To inspect if there are other cases of invalid ISBNs, we will filter the rows where the `isbn_type` is either `'wrong_length'` or `'missing'`. This will help us identify any additional issues with the ISBN data that may need to be addressed. For that a custom function `isbn_type` was created to classify the reason for invalidity.

In [None]:
def isbn_type(x):
    if pd.isna(x):
        return 'missing'

    s = str(x).strip()

    # Detect ASIN (10-char alphanumeric, must have at least one letter)
    if re.fullmatch(r'[A-Z0-9]{10}', s.upper()) and not s.isdigit():
        return 'asin'

    # Remove non-digits for numeric checks
    x = re.sub(r'\D', '', s)

    # Placeholder patterns
    if re.fullmatch(r'9{10}|9{13}', x):
        return 'placeholder_9'
    if re.fullmatch(r'0{10}|0{13}', x):
        return 'placeholder_0'

    # Length checks
    if len(x) in [10, 13]:
        return 'valid'
    if len(x) > 0:
        return 'wrong_length'

    return 'missing'


In [None]:
bbe_clean['isbn_type'] = bbe_clean['isbn'].apply(isbn_type)
bbe_clean['isbn_type'].value_counts()

In [None]:
# Filter rows with type either 'wrong_length' or 'missing'
invalid_isbn = bbe_clean[bbe_clean['isbn_type'].isin(['wrong_length', 'missing'])]

# Show total count
print(f"Total invalid (wrong_length + missing): {invalid_isbn.shape[0]}")

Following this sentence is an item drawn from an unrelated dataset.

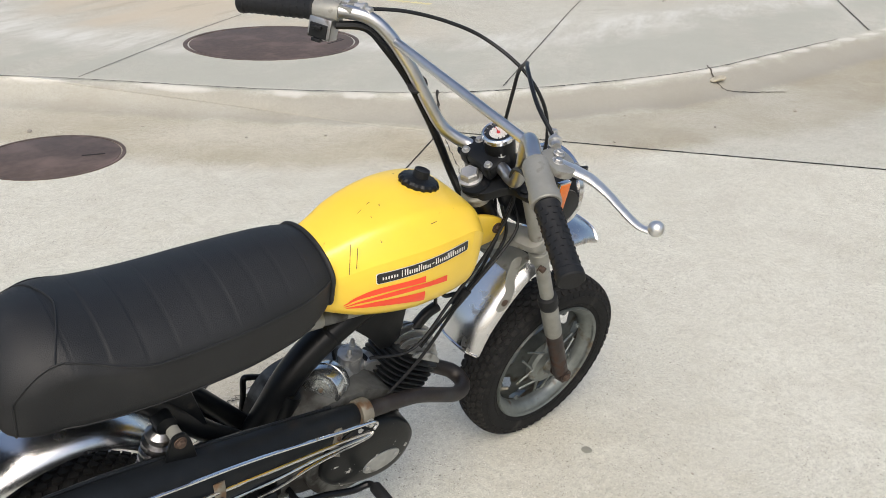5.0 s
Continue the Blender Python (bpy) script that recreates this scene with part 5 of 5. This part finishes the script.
stand = part("side_stand", sweep([(0.292, -0.062, 0.215), (0.300, -0.10, 0.165), (0.309, -0.165, 0.083), (0.313, -0.198, 0.040)], [0.0095, 0.0085, 0.0085, 0.0095], 12), BLACK, moto, "black side stand with worn rusty foot")
part("foot", lathe([(0.0085, -0.016), (0.0115, -0.006), (0.0125, 0.0), (0.011, 0.004)], (0.3133, -0.1995, 0.0385), (0.06, -0.61, -0.79), 16), RUST, stand)
part("pivot", lathe([(0.014, -0.014), (0.014, 0.014)], (0.292, -0.064, 0.213), (0.9, 0.1, 0), 16), BLACK, stand)
sw = part("brake_switch", box((0.036, 0.02, 0.016), pose(0.326, -0.078, 0.196, 0, 15, 10), 0.003), mat("pale_plastic", (0.5, 0.52, 0.52), 0.4), moto, "small pale switch with red cap")
part("red_cap", lathe([(0.006, 0), (0.006, 0.012), (0.003, 0.016)], (0.333, -0.080, 0.203), (0.1, -0.2, 1), 12), mat("red_plastic", (0.6, 0.02, 0.02), 0.4), sw, "red plastic cap")
part("switch_clip", sweep(spline([(0.352, -0.09, 0.200), (0.358, -0.094, 0.212), (0.350, -0.095, 0.220), (0.342, -0.092, 0.212), (0.352, -0.09, 0.200)], 5), 0.0018, 6), STEEL, sw)
part("brake_rod", sweep(spline([(0.353, -0.080, 0.237), (0.27, -0.080, 0.252), (0.19, -0.079, 0.268), (0.10, -0.075, 0.285), (0.06, -0.068, 0.286)], 6), 0.0022, 8), RIMREAR, moto, "thin steel brake rod")
lever = part("left_lever", sweep(spline([(0.335, 0.075, 0.300), (0.340, 0.082, 0.335), (0.343, 0.088, 0.360), (0.352, 0.088, 0.362), (0.388, 0.084, 0.350)], 5), 0.0055, 10), BLACK, moto, "black lever and linkage beyond the frame")
part("knob", lathe([(0.006, 0), (0.009, 0.004), (0.009, 0.014), (0.006, 0.018)], (0.386, 0.084, 0.350), (1, 0, 0), 12), RUST, lever)
part("starter_case", box((0.075, 0.03, 0.036), pose(0.275, 0.07, 0.325, 0, 15, 0), 0.012), GRIMESHADE, moto, "grey cast cover on the far side")

# chain
bm = bmesh.new()
run = []
for i in range(40):
    f = i / 39
    run.append((Vector((0.04, 0.062, 0.245)).lerp(Vector((0.36, 0.062, 0.300)), f) - Vector((0, 0, 0.010 * math.sin(math.pi * f)))))
    run.append((Vector((0.04, 0.062, 0.162)).lerp(Vector((0.36, 0.062, 0.262)), f) - Vector((0, 0, 0.012 * math.sin(math.pi * f)))))
bm.free()
links = [box((0.0105, 0.008 if (i // 2) % 2 else 0.011, 0.008), Matrix.Translation(p) @ pose(0, 0, 0, 0, -12, 0), 0.0015) for i, p in enumerate(run)]
ch = part("chain", joined(*links[0::2]), mat("oily_chain", (0.05, 0.042, 0.035), 0.5, 0.6, 0.4, 90), moto, "oily drive chain")
part("chain_return", joined(*links[1::2]), ch.data.materials[0], ch)
part("sprocket", lathe([(0.078, -0.002), (0.078, 0.002), (0.05, 0.002), (0.05, -0.002)], (0, 0.062, 0.2035), Y, 48), RUST, ch)

# --- front end ---
FA, FB = Vector((0.772, 0, 0.708)), Vector((1.006, -0.003, 0.2090))
fdir = (FB - FA).normalized()
fl = (FB - FA).length
SP = 0.078
fork = part("fork", joined(*[sweep([FA + Y * s * SP - fdir * 0.012, FA + Y * s * SP + fdir * 0.33], 0.0135, 18) for s in (-1, 1)]), GREY, moto, "telescopic fork with grey tubes and rusty lower ends")
for s in (-1, 1):
    o = FA + Y * s * SP
    part("dust_seal", lathe([(0.0145, 0.268), (0.019, 0.272), (0.020, 0.290), (0.0185, 0.302), (0.0175, 0.304)], o, fdir, 20), GRIP, fork, "black rubber dust seal")
    part("slider", lathe([(0.0178, 0.300), (0.0178, 0.392), (0.0165, 0.396)], o, fdir, 24), GREY, fork, "grey upper slider")
    part("lower_slider", lathe([(0.0168, 0.394), (0.0168, fl - 0.012), (0.014, fl + 0.006), (0.008, fl + 0.010)], o, fdir, 24), SLIDER, fork, "brown rusted lower slider")
    part("axle_boss", lathe([(0.015, -0.017), (0.015, 0.017)], FB + Y * s * SP - fdir * 0.006, Y, 18), SLIDER, fork)
    part("axle_nut", hexbolt(FB + Y * s * (SP + 0.015) - fdir * 0.006, (0, s, 0), 0.009, 0.008), RUST, fork)
part("axle", sweep([FB - Y * 0.09, FB + Y * 0.09], 0.006, 10), STEEL, fork)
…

# Preview relevant columns
invalid_isbn[['title', 'author_clean', 'bookFormat', 'isbn', 'asin', 'isbn_type']].head(10)

Out of all records, **9,081 entries (≈18%)** were identified as invalid ISBNs, leaving roughly **82%** valid.
Only **34** cases were tagged as `'wrong_length'` and **1** as `'missing'`.
These mostly represent truncated or prefixed identifiers, while the `isbn_type` function accurately distinguished valid ISBNs, ASINs, and placeholders.